One of the most basic marks of identity for the Jews was circumcision. The Jews were not the only people to practise it (Muslims did also) but for them it had a very special religious significance as God’s people. Soon after non-Jews, “pagans”, began to be admitted to baptism, it became clear that the custom of circumcision should not be extended to them. (It would have been a very painful operation for adults, who formed the bulk of converts, to undergo.)

However, in many places, especially in more outlying areas of the Jewish diaspora*, there were Jewish converts who felt that traditional Jewish customs should be preserved, in particular, the custom of male circumcision. As we saw, Paul has much to say about this in his letter to the Galatians.

But in Philippi, too, he was faced with this problem. After attacking his critics and referring to them contemptuously as “dogs” and “cutters”, he claims that the Christians, both Jews and Gentiles, were the “real people of the circumcision”. “Dogs” was a highly insulting term, often applied to Gentiles, because of their ritual uncleanness. As scavengers that would eat anything, dogs were regarded as very unclean. Even Jesus used the term about Gentiles, indicating their ‘uncleanness’ (Matt 15:26). Paul is suggesting that the Judaisers are also, in a sense, unclean.

He sees circumcision in a spiritual sense. The truly ‘circumcised’ are those who are inwardly united with God through his Spirit, not those who have had a physical operation on a part of their body. The cutting of the body by itself is no guarantee of true allegiance to God. (We might say the same of the purely external observance of a sacramental ritual, e.g. pouring water and saying some words in Baptism.)

In calling them ‘cutters’ Paul is using a term (katatome,literally ‘cutting down’) as a contemptuous pun on ‘circumcision’ (peritome, literally ‘cutting around’) and so implying a comparison between physical circumcision and the self-inflicted gashes in pagan cults, as described in the famous ‘competition’ between Elijah and the priests of Baal, who slashed themselves in their frenzy (cf 1 Kings 18:28).

Instead, it is the Christians who “are the circumcision”; they are those who worship through the Spirit of God and whose boast is in Christ Jesus and who do not put their confidence in the flesh – that is, merely outward observances of the Old Law, or weak human nature.

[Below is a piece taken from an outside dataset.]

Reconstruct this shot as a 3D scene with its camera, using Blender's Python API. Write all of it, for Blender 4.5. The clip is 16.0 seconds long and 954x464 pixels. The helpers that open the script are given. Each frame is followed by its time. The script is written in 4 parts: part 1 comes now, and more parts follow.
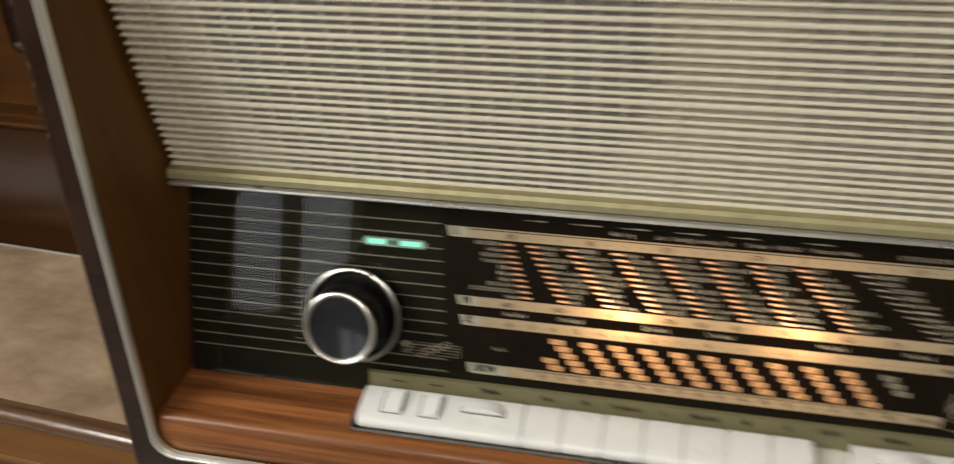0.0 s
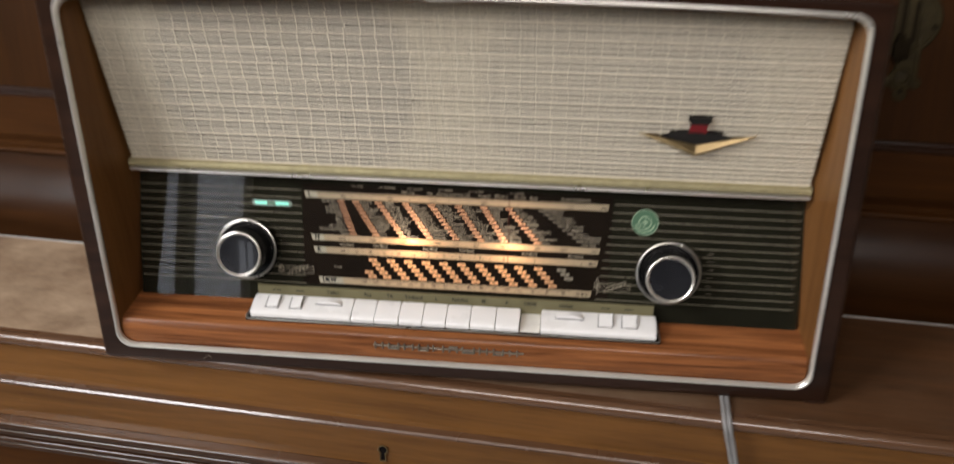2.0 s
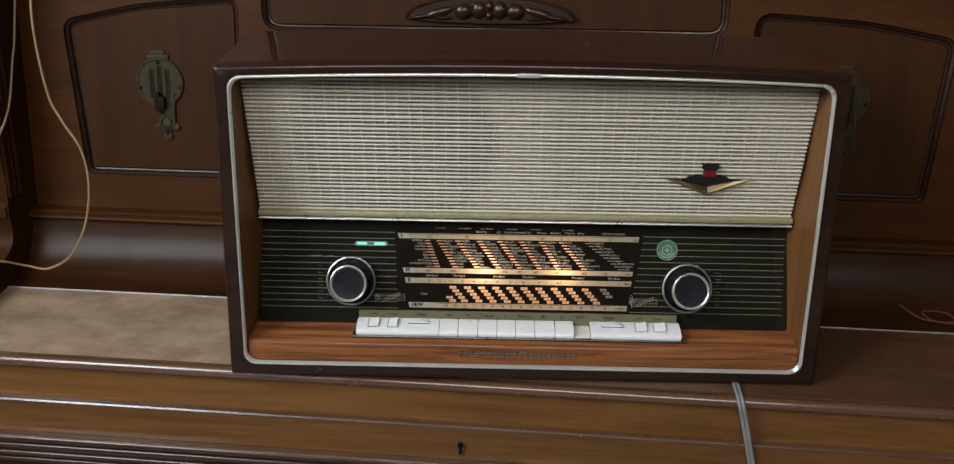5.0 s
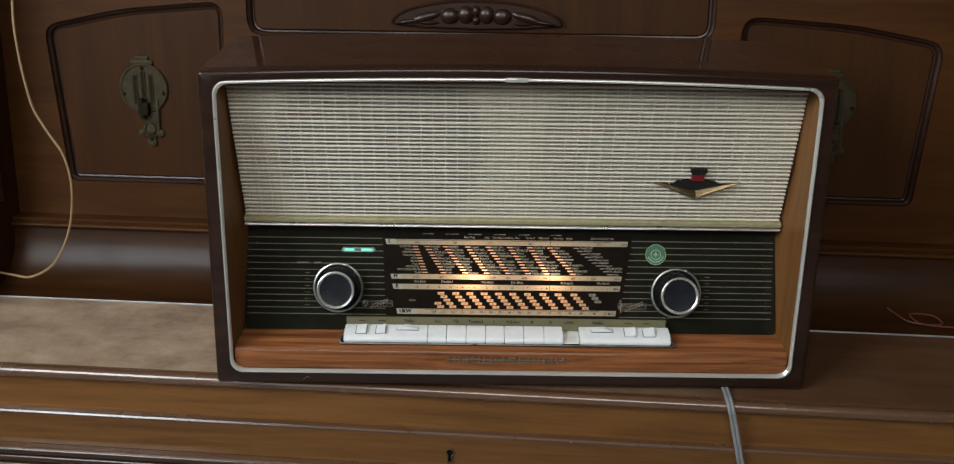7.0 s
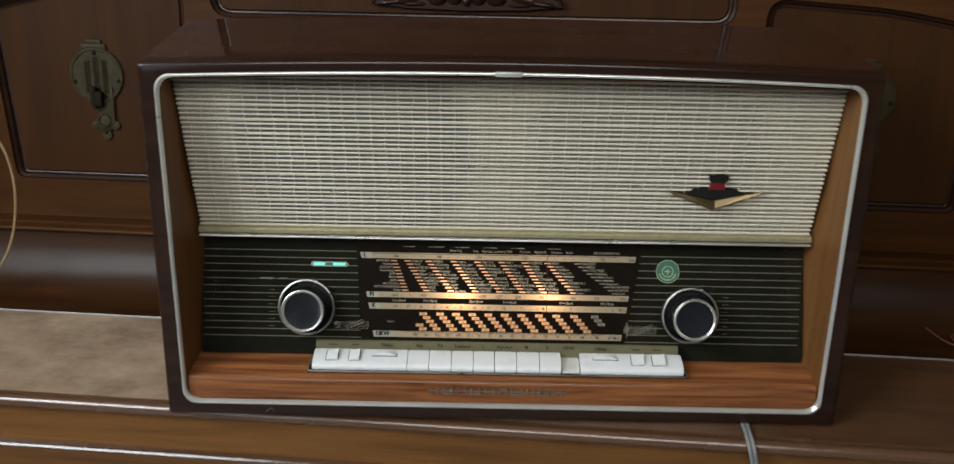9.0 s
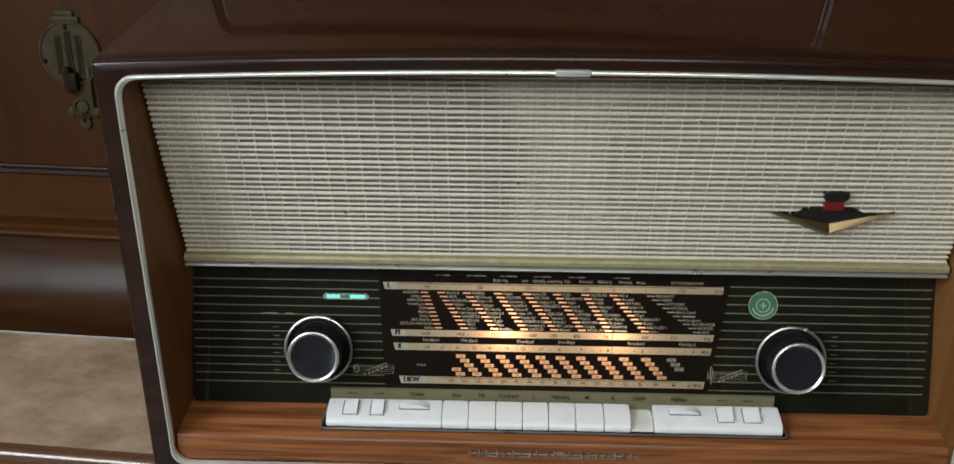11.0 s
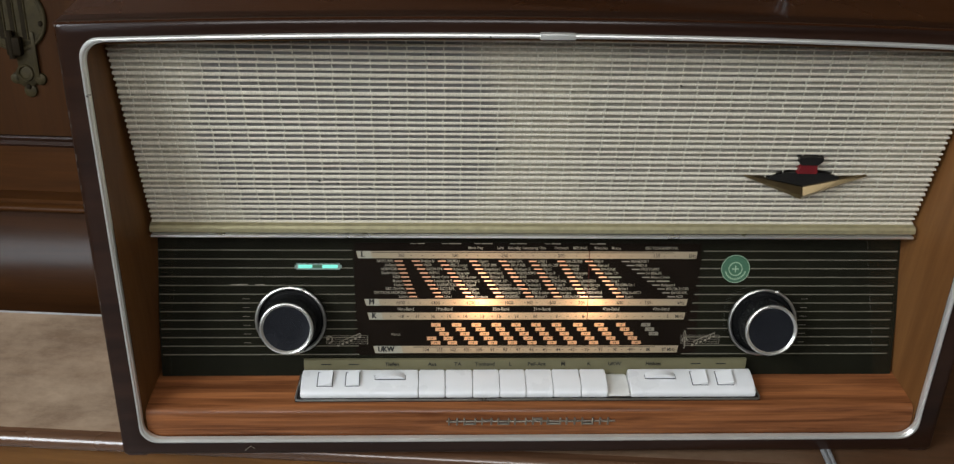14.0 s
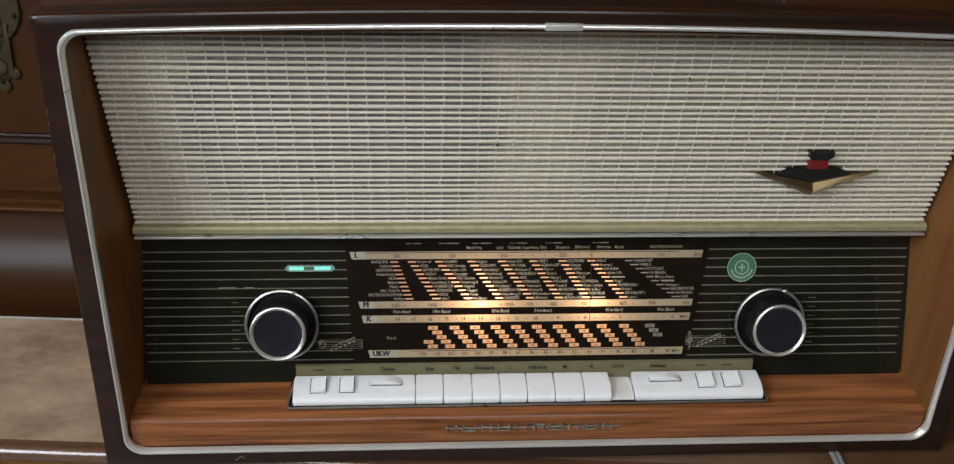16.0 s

And Paul does not speak as a Gentile ‘outsider’. On the contrary, Paul claims more qualified than most other Jews, especially those in the Greek-speaking diaspora. He then proceeds to present his Jewish credentials, credentials that probably none of his Judaising opponents could match:

  • Even though born in Tarsus, he is a true Hebrew, belonging to the tribe of Benjamin. His Jewish roots are deep and unambiguous. Jerusalem, the Holy City, lay on the border of the tribal territory of Benjamin.
  • Both his parents were Hebrew (unlike some of the diaspora Jews or those converted to Judaism) and Pharisees too, as he says elsewhere. We know also that, unlike Hellenist Jews who would have spoken Greek, Paul knew Aramaic (Acts 21:40).
  • He was physically circumcised at eight days after his birth, as laid down by the Law (cf. Gen 17:12).

When it came to observing the Mosaic Law, he was a Pharisee. Nothing more needed to be said about his orthodoxy. As we know from the gospels, the Pharisees made a point of observing the Law in its tiniest details. As for working for his religion, he was one of the most zealous in persecuting the infant Church. If observing the Law could make a person perfect, then Paul was absolutely without fault.

But that all changed when Christ came into his life. All those things he formerly believed brought him closer to God, he saw now as barriers. The former advantages were now seen as grave disadvantages; the former profits seen now as losses. For him now, everything is outweighed by the knowledge of Christ Jesus his Lord. And this is not knowledge about Christ, but a personal, intimate, and mutual knowing which colours every facet of his life.

And it is not that the Law is wrong; it is just not needed. It has been superseded. Union with God is now seen not as the external and perfect observation of laws, regulations and traditions, but the establishment of a close, personal relationship with God through Jesus, allowing God to work in one and bringing about a complete transformation in one’s thinking and behaviour.

Unfortunately, there are still Christians today who measure the quality of Christian life by strictness in keeping rules and regulations and these tend also to be very critical of those they see as less observant than themselves.

Obviously, for the sake of good order, the Church, like any other society, needs a certain number of laws and regulations. But we must never forget that, ultimately, we will be measured not by our keeping of these regulations but by the depth of our relationship with God in Christ, and our living out of the Gospel in relationship with others. It is the level of our loving that will be the criterion. “By this will all know that you are my followers, if you have love for one another.”

*It is not unusual for ethnic or religious groups living overseas and surrounded by “outsiders” to be more conservative and more concerned with preserving traditional marks of identity than those who are at the centre.